The European Parliament approves initiatives that support projects of community energy

The global energy crisis saw a 41% average increase in energy bills across the EU and 54% in the UK. Accompanied by ongoing inflation, many people across Europe resorted to energy community projects which are bottom-up actions driven by citizens to replace fossil fuels with clean and sustainable methods to produce, manage and consume their own energy. The projects increase energy savings, lower energy bills, and eliminate the monopoly of gas companies. They allow people to participate in the process actively. 

To help their endeavours, the European Parliament set up a fund in April 2022 to support the development of these projects, contribute to the dissemination of best practices and provide technical assistance. They created the “Energy Communities Repository” for urban areas and the “Rural Energy Community Advisory Hub” for rural ones. The Energy Community projects turn individual citizens, and small and medium-sized businesses, among others, from consumers to prosumers which means consuming and producing renewable energy. The fund is crucial to help the projects scale up and make renewable energy projects more attractive to people and private investors. They can take the form of these three models (generation and supply, collective investments in production installations, and collective self-consumption). The Enostra coop in Sardinia is a successful case study.

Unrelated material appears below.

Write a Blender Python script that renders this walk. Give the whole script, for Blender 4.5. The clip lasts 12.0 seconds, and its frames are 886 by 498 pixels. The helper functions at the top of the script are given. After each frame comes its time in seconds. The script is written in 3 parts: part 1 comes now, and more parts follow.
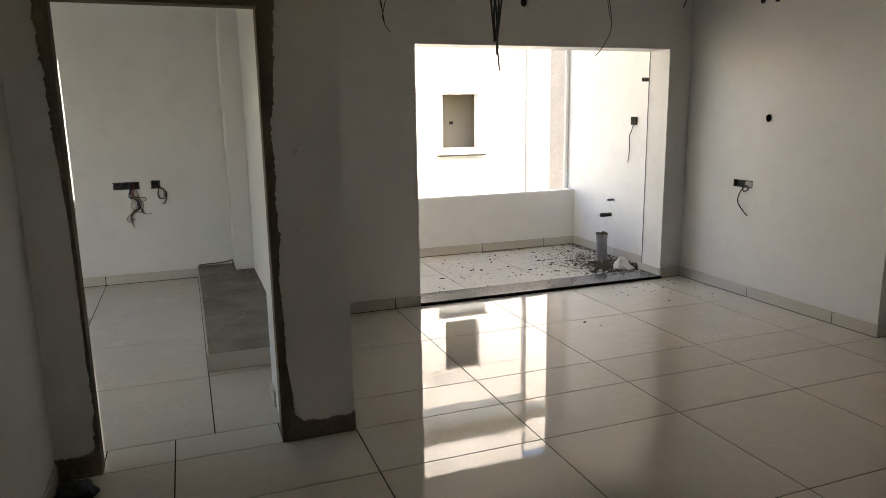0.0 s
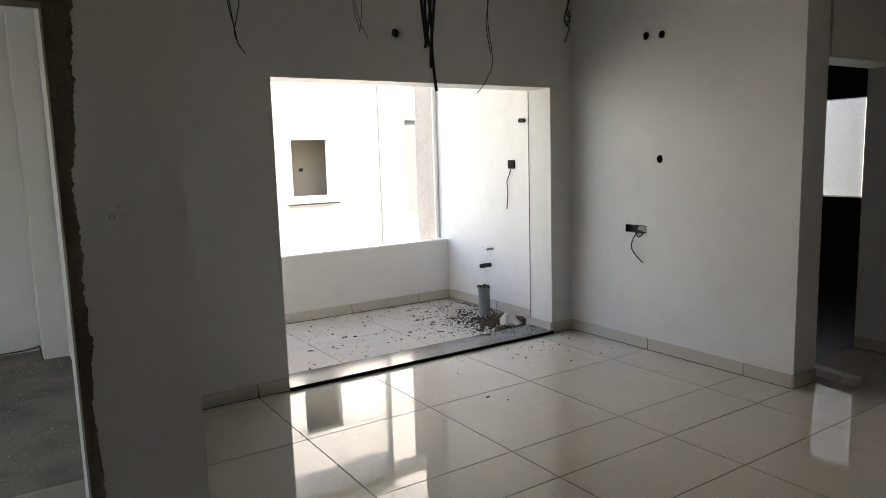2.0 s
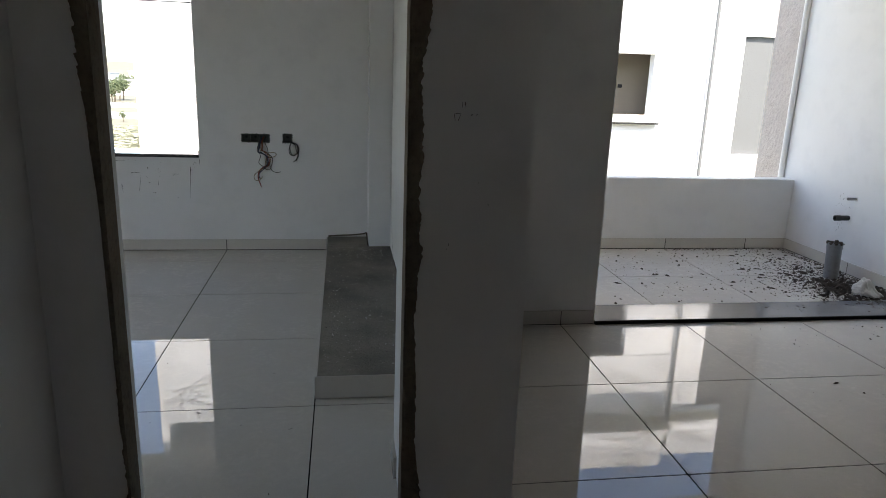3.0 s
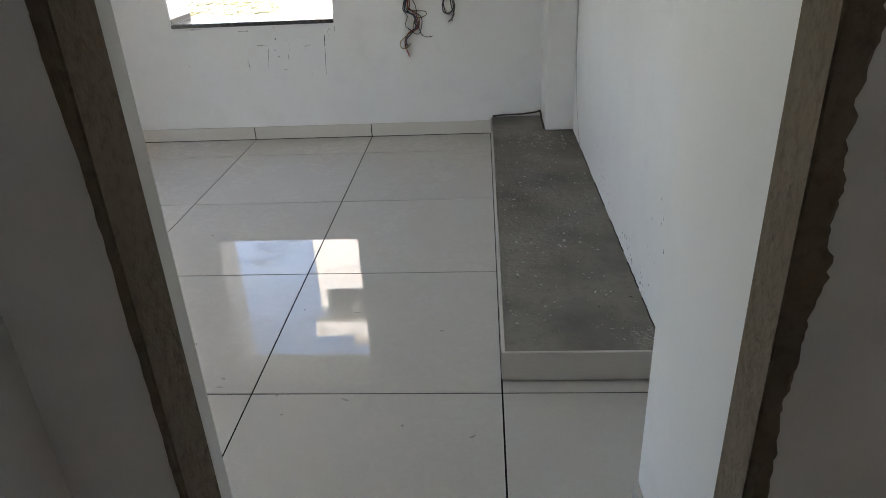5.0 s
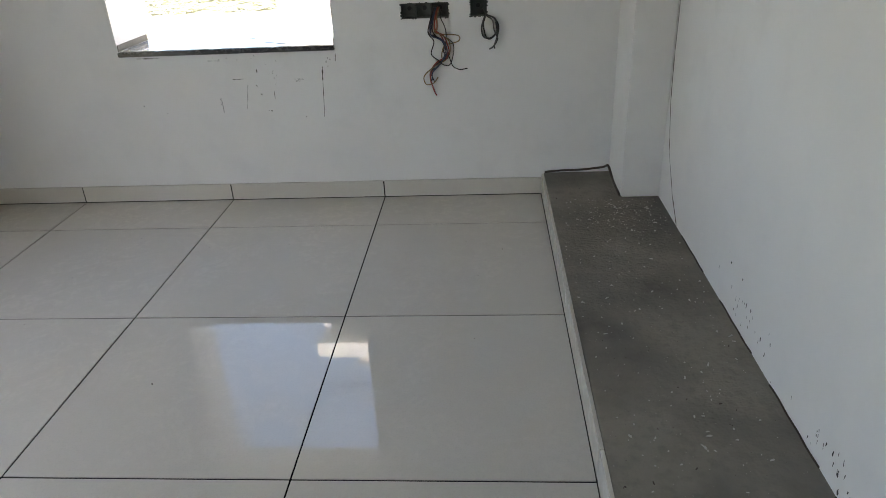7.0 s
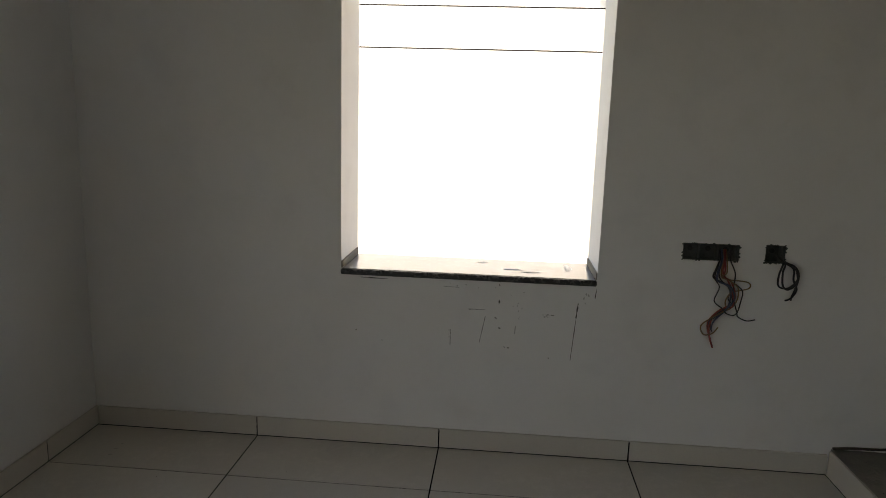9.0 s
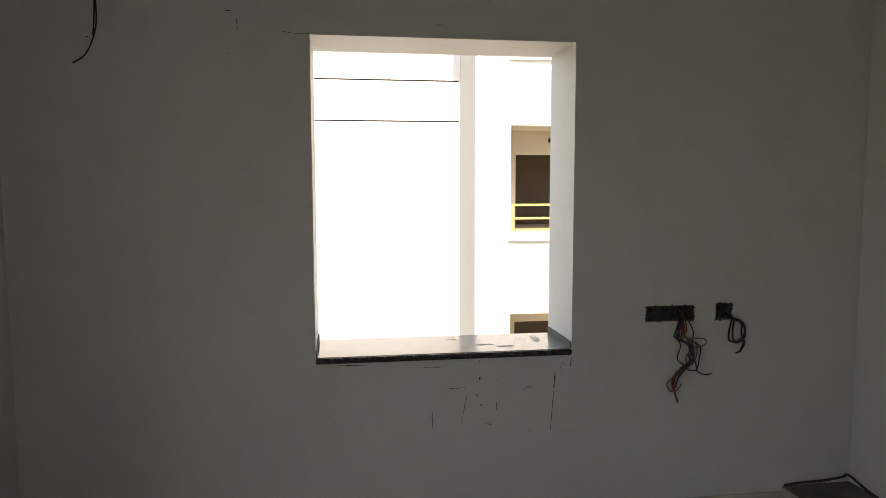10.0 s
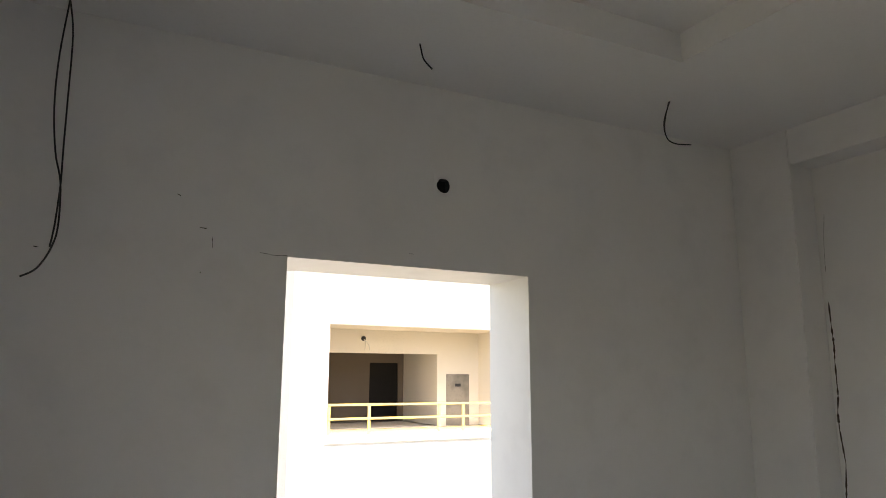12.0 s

Ecuador led the way in working alongside Indigenous groups to protect sacred rainforests

Rainforests makes up a third of the total area of Ecuador. The country’s forests are home to more than 300 species of mammal, 800 species of fish and 350 species of reptile, but since the 1960s, they have been impacted by pollution from oil and mining work. In the Pastaza region, located in the east of the country, seven Amazonian Indigenous communities have joined forces for the first time, with local provinces and NGOs to protect the rainforests. Together they have created the $52 million REDD+ Plan, which aims to reduce deforestation and forest degradation and improve the well-being of people in the area. Crucially, it draws on the wisdom of the indigenous communities in Pastaza. It proposes adopting land management practices of indigenous knowledge.

The United Nations declared a healthy environment a human right

On 28 July 2022, the United Nations General Assembly passed a historic resolution recognising that humans have the universal right to live in a clean, healthy, and sustainable environment. The UNGA asked countries, INGOs, businesses and other stakeholders to “scale up efforts” to achieve a sustainable environment for all people. This right would support efforts to deal with environmental crises in a non-discriminatory and more coordinated way. It will also help in achieving the goals of sustainable development and protecting the rights and people who defend the environment.